Rows from a dataset >>
+ + +

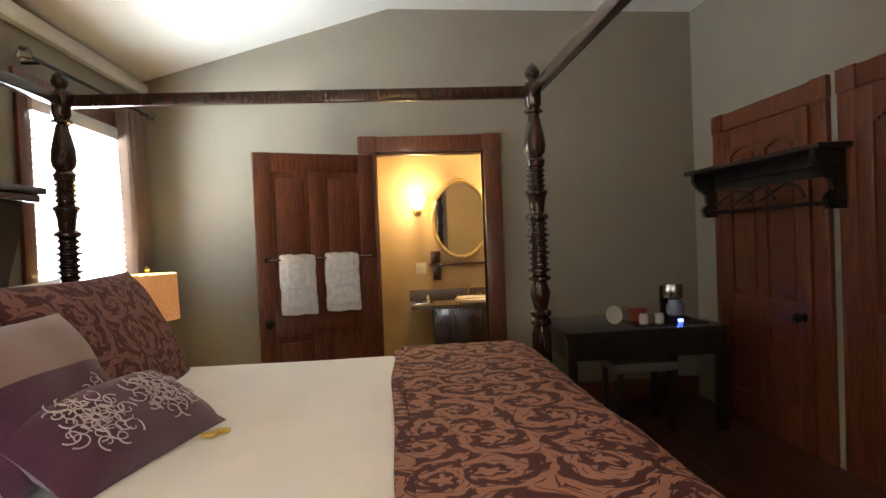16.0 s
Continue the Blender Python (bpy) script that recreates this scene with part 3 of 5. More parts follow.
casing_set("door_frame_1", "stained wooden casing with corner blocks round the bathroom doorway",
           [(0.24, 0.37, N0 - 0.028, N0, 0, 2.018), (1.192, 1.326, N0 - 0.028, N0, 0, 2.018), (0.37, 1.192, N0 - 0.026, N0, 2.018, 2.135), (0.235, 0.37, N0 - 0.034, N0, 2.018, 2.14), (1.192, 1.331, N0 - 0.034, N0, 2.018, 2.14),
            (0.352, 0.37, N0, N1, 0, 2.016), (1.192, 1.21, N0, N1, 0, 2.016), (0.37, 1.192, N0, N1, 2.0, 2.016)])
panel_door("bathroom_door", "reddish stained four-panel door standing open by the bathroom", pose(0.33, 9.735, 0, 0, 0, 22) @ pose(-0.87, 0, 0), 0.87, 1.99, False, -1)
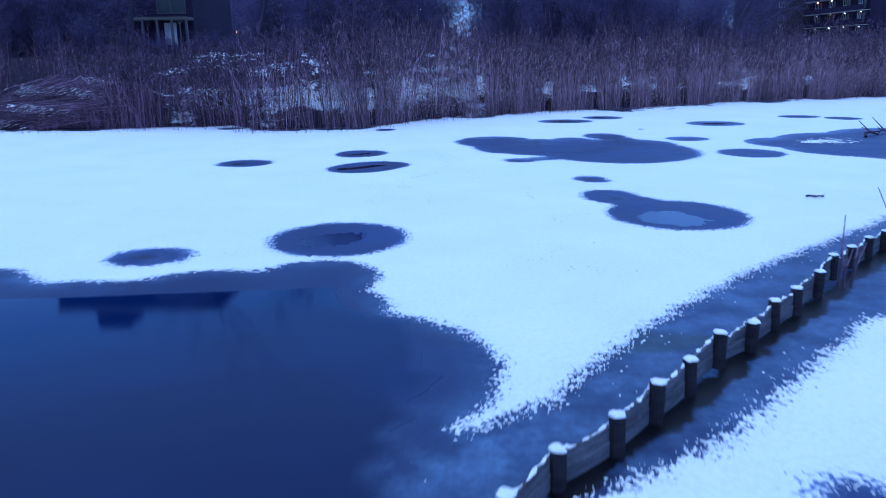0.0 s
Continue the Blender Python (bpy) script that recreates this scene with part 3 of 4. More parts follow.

+ + +

TASK DESCRIPTION >> Of the lines above, how many include the word "this"? Reply with the number alone.

WRITTEN REPLY >> 2